El hijo pródigo diría: Al llegar me sorprendí del abrazo de mi Padre, me di cuenta de que me estaba esperando cada día, eso me conmovió. Todos los ensayos que había hecho para pedir perdón, no tuve que utilizarlos, ya en ese momento del abrazo y los besos de mi padre quedé en silencio, simplemente recibiendo amor y recordando cuánto había perdido por irme de casa deslumbrado por las cosas de este mundo. Más fue mi sorpresa cuando trajo la túnica nueva, el anillo, las sandalias y convocó una fiesta. ¡No me lo podía creer!, dentro de mí decía: Mi padre siempre fue así, Misericordioso.
El hijo mayor diría: ¡No me lo puedo creer!, aquí premian a los que se portan mal. Desconozco a mi hermano, y mi Padre no reconoce todo mi esfuerzo de portarme bien. En el fondo también hubiera querido irme como mi hermano, pero le he estado aguantando a mi Padre y encima no me lo toma en cuenta. No me ha gustado nada este despilfarro con un pecador como “ese hijo suyo”, no entraré a la fiesta.
El Padre diría: Ayer fue el día más grande de mi vida, mi hijo ha vuelto.

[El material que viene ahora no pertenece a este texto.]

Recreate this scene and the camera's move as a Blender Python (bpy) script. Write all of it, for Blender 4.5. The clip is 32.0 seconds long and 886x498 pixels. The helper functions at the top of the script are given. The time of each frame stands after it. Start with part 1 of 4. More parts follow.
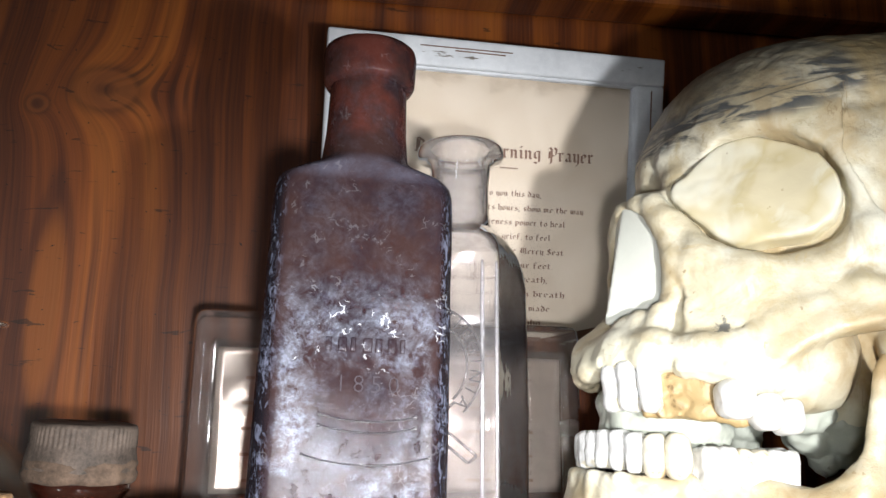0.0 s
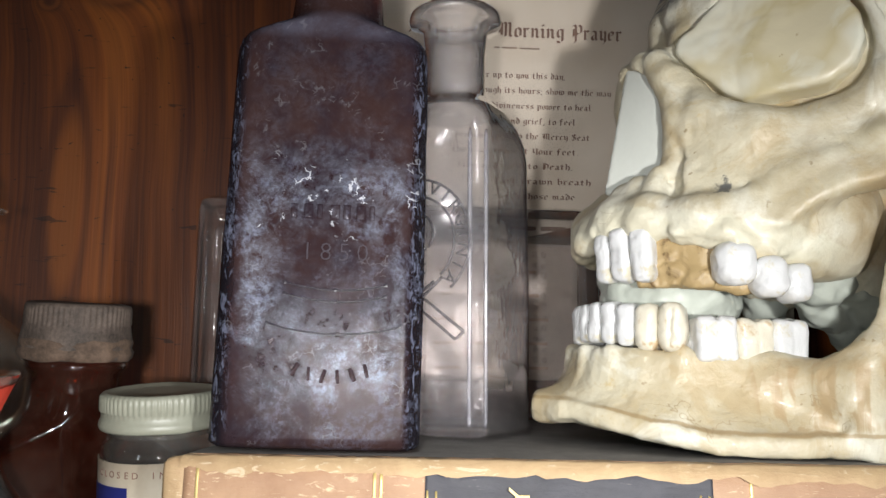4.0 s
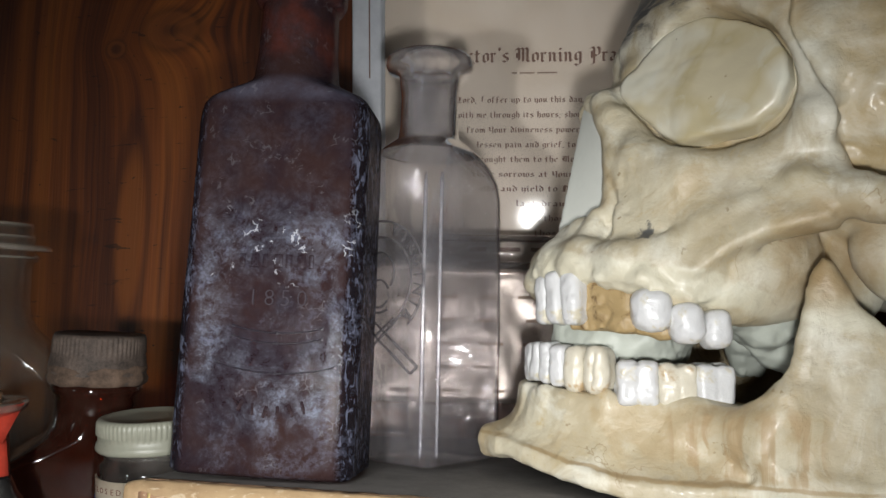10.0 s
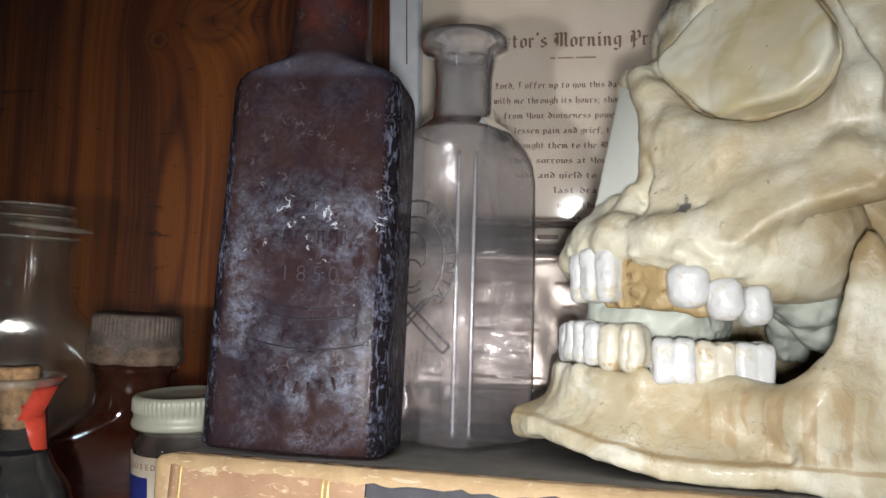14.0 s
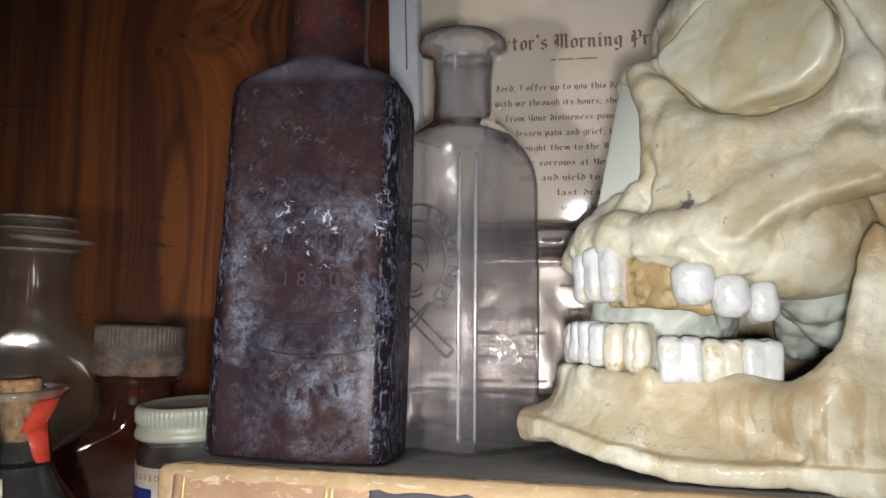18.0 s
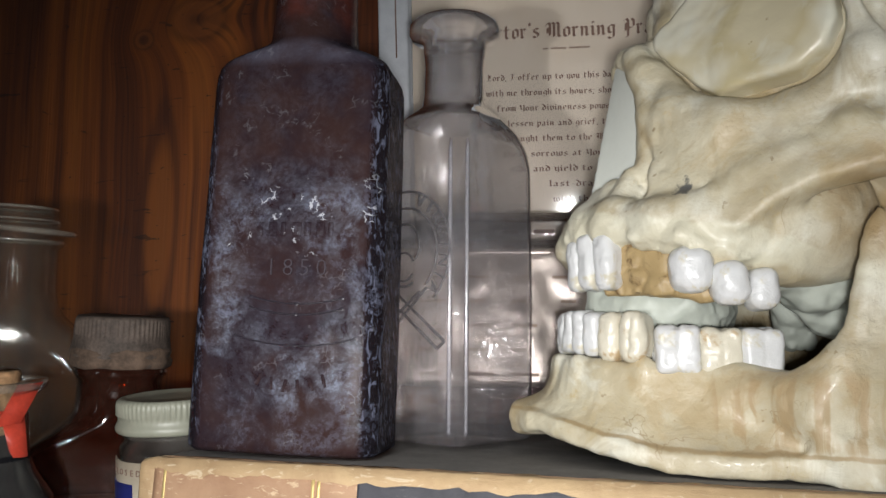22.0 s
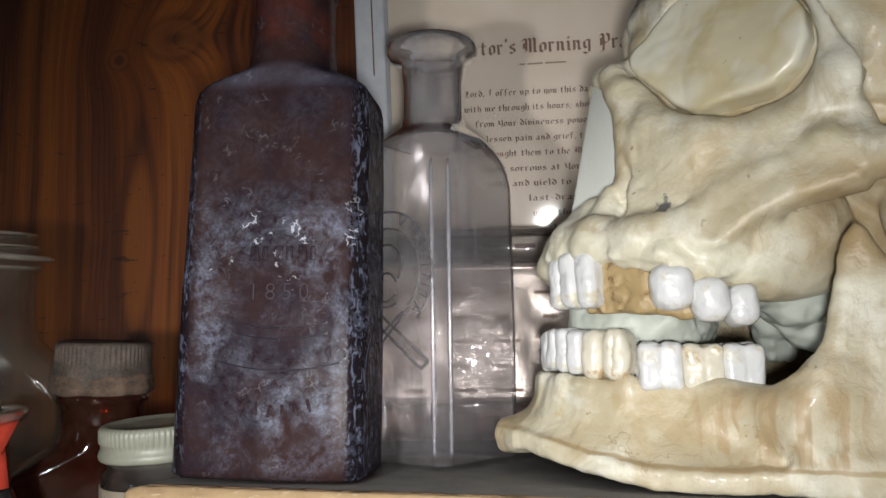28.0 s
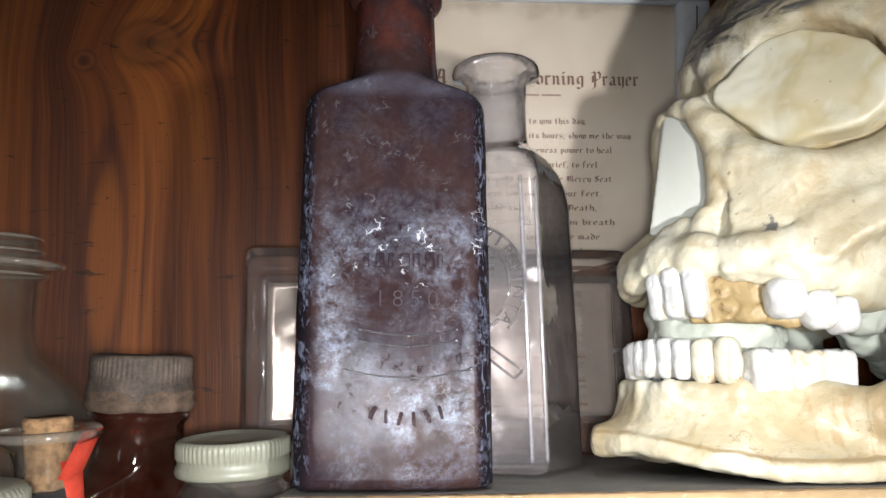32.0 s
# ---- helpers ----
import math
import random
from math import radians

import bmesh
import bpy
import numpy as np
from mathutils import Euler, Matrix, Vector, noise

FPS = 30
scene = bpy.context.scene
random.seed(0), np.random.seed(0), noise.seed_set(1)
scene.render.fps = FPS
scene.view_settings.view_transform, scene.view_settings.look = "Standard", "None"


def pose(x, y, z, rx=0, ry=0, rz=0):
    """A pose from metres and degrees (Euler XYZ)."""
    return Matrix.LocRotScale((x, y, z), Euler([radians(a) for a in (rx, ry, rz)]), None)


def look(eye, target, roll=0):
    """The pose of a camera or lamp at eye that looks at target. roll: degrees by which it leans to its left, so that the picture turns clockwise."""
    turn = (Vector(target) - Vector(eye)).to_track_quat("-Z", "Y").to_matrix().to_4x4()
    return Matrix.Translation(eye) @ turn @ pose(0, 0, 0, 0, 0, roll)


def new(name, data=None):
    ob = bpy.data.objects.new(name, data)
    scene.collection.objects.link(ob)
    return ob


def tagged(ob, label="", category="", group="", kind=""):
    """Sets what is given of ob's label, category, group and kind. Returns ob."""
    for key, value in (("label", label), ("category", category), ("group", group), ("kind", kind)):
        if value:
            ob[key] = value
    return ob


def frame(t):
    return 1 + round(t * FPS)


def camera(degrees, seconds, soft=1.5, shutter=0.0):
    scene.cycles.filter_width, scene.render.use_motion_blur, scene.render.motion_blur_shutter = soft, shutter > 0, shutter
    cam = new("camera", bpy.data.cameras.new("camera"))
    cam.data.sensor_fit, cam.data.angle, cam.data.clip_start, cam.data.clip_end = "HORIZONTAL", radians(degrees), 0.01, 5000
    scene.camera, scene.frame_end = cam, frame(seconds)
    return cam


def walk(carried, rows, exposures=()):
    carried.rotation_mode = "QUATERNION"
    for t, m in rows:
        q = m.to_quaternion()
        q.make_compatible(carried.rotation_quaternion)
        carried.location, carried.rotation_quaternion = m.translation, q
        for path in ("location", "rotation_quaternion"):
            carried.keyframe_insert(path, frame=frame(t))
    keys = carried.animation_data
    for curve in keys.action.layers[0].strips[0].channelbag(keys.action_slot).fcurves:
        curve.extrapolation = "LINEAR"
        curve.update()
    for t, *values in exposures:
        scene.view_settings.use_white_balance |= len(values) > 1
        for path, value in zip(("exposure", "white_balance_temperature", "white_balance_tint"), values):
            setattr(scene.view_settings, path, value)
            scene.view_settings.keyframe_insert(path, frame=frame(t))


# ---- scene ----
cam = camera(56.7, 32.0)
METRES, EYE, TILT, LEAN, TURN = 0.33, 0.0775, 13.0, -0.7, 0.0
ROWS = [
    (0.0, 0.0, 0.0, 0.0, 0.0, 0.0, -0.0),
    (0.5, 0.0445, 0.086, 0.0138, 0.09, -2.03, 0.88),
    (1.0, 0.0865, 0.1004, -0.0023, -0.38, -2.11, 1.33),
    (1.5, 0.1036, 0.091, 0.0047, 0.62, -1.95, 1.62),
    (2.0, 0.1222, 0.0939, 0.0061, 1.3, -1.93, 1.73),
    (2.5, 0.1149, 0.0812, 0.0025, 2.18, -1.92, 1.73),
    (3.0, 0.0886, 0.0557, -0.0103, 3.41, -2.47, 1.65),
    (3.5, 0.0655, 0.0586, -0.0304, 4.65, -4.34, 1.59),
    (4.0, 0.0761, 0.0372, -0.0464, 5.55, -5.18, 1.45),
    (4.5, 0.1196, 0.0572, -0.0559, 5.78, -5.33, 1.43),
    (6.5, 0.2125, 0.0891, -0.0088, 10.01, -4.65, 3.0),
    (7.0, 0.2143, 0.0971, -0.0163, 10.13, -4.69, 2.94),
    (7.5, 0.2063, 0.0899, -0.0213, 10.62, -4.82, 2.87),
    (8.0, 0.2062, 0.0787, -0.0241, 11.98, -4.88, 2.83),
    (8.5, 0.2072, 0.0782, -0.023, 12.39, -5.04, 2.84),
    (9.0, 0.2225, 0.0737, -0.0173, 12.65, -5.13, 2.82),
    (9.5, 0.2272, 0.0701, -0.0149, 13.41, -5.14, 2.8),
    (10.0, 0.2391, 0.0355, -0.0081, 15.76, -5.49, 3.07),
    (10.5, 0.2513, 0.042, -0.0142, 16.29, -5.82, 3.34),
    (11.0, 0.2544, 0.0339, -0.0157, 17.55, -5.62, 3.77),
    (11.5, 0.2512, 0.0378, -0.0221, 17.89, -5.53, 3.8),
    (12.0, 0.2495, 0.0392, -0.0263, 18.14, -5.56, 3.68),
    (12.5, 0.2457, 0.0426, -0.0378, 18.31, -5.73, 3.54),
    (13.0, 0.24, 0.0417, -0.0454, 18.49, -5.74, 3.3),
    (13.5, 0.2444, 0.0374, -0.0365, 18.68, -5.47, 3.13),
    (14.0, 0.2444, 0.0424, -0.0293, 18.77, -5.12, 3.12),
    (14.5, 0.2448, 0.0451, -0.0277, 18.75, -4.86, 3.59),
    (16.5, 0.2484, 0.0546, -0.0268, 18.96, -4.33, 4.27),
    (17.0, 0.248, 0.0529, -0.0283, 19.0, -4.21, 4.28),
    (17.5, 0.2501, 0.0471, -0.0258, 19.04, -4.15, 4.38),
    (18.0, 0.247, 0.0495, -0.0346, 19.23, -4.5, 4.32),
    (18.5, 0.2468, 0.0518, -0.0363, 19.24, -4.47, 4.27),
    (19.0, 0.2466, 0.0522, -0.0345, 19.21, -4.42, 4.23),
    (19.5, 0.246, 0.0526, -0.0357, 19.16, -4.46, 4.18),
    (20.0, 0.2443, 0.0517, -0.0406, 19.19, -4.76, 4.15),
    (20.5, 0.242, 0.0573, -0.0472, 18.94, -4.82, 4.08),
    (21.0, 0.2424, 0.0579, -0.0448, 18.81, -4.75, 4.15),
    (21.5, 0.2397, 0.0624, -0.046, 18.69, -4.7, 4.16),
    (22.0, 0.2402, 0.0649, -0.0447, 18.52, -4.61, 4.25),
    (22.5, 0.2395, 0.0698, -0.0424, 18.3, -4.54, 4.42),
    (23.0, 0.2396, 0.0736, -0.042, 18.07, -4.49, 4.53),
    (23.5, 0.24, 0.0734, -0.0449, 17.92, -4.51, 4.66),
    (24.0, 0.2386, 0.0702, -0.0384, 17.74, -4.32, 4.74),
    (24.5, 0.2377, 0.0664, -0.0401, 17.71, -4.21, 4.87),
    (26.5, 0.2358, 0.0725, -0.0434, 17.2, -4.17, 5.15),
    (27.0, 0.2353, 0.0714, -0.0447, 17.16, -4.13, 5.16),
    (27.5, 0.2354, 0.0718, -0.0379, 17.1, -4.06, 5.21),
    (28.0, 0.2395, 0.0636, -0.0354, 17.02, -4.13, 5.3),
    (28.5, 0.2142, 0.0531, -0.0369, 17.2, -4.23, 5.34),
    (29.0, 0.1718, 0.0275, -0.0268, 16.65, -3.98, 5.03),
    (29.5, 0.1293, 0.0049, -0.0214, 15.24, -3.74, 4.82),
    (30.0, 0.0883, -0.0093, -0.0227, 12.87, -3.28, 4.4),
    (30.5, 0.0659, -0.0108, -0.0161, 9.37, -2.29, 4.08),
    (31.0, 0.0419, -0.0024, -0.0224, 7.21, -2.3, 3.75),
    (31.5, 0.0205, 0.0006, -0.0231, 6.1, -2.18, 3.4),
    (32.0, 0.0198, 0.0046, -0.0372, 4.33, -2.54, 3.07),
]
walk(cam, [(t, pose(0, 0, EYE, TILT, LEAN, TURN) @ pose(METRES * x, METRES * y, METRES * z, 90 + pitch, roll, yaw)) for t, x, y, z, yaw, pitch, roll in ROWS],
     [(0.0, 1.3), (0.7, 0.72), (1.0, 0.55), (2.0, 0.46), (3.0, 0.24), (4.0, 0.42), (6.5, 0.1), (8.0, -0.05), (9.0, 0.05), (10.0, -0.02), (11.0, 0.32), (12.0, 0.35), (13.0, 0.1), (14.0, 0.16), (19.0, 0.1), (21.0, -0.03), (24.0, 0.06), (28.0, 0.06), (29.0, 0.25), (30.0, 0.45), (31.0, 0.78), (32.0, 0.82)])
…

Que bella estuvo la fiesta, delicioso el ternero cebado, la música estupenda, en fin, mi hijo merecía esa alegría y mi corazón no podía hacer otra cosa que ser misericordioso.
Desde la fe: Confiemos en su misericordia.
Desde el amor: Amemos como Dios ama.
Desde la Esperanza: Aumentemos cada día nuestra mirada misericordiosa.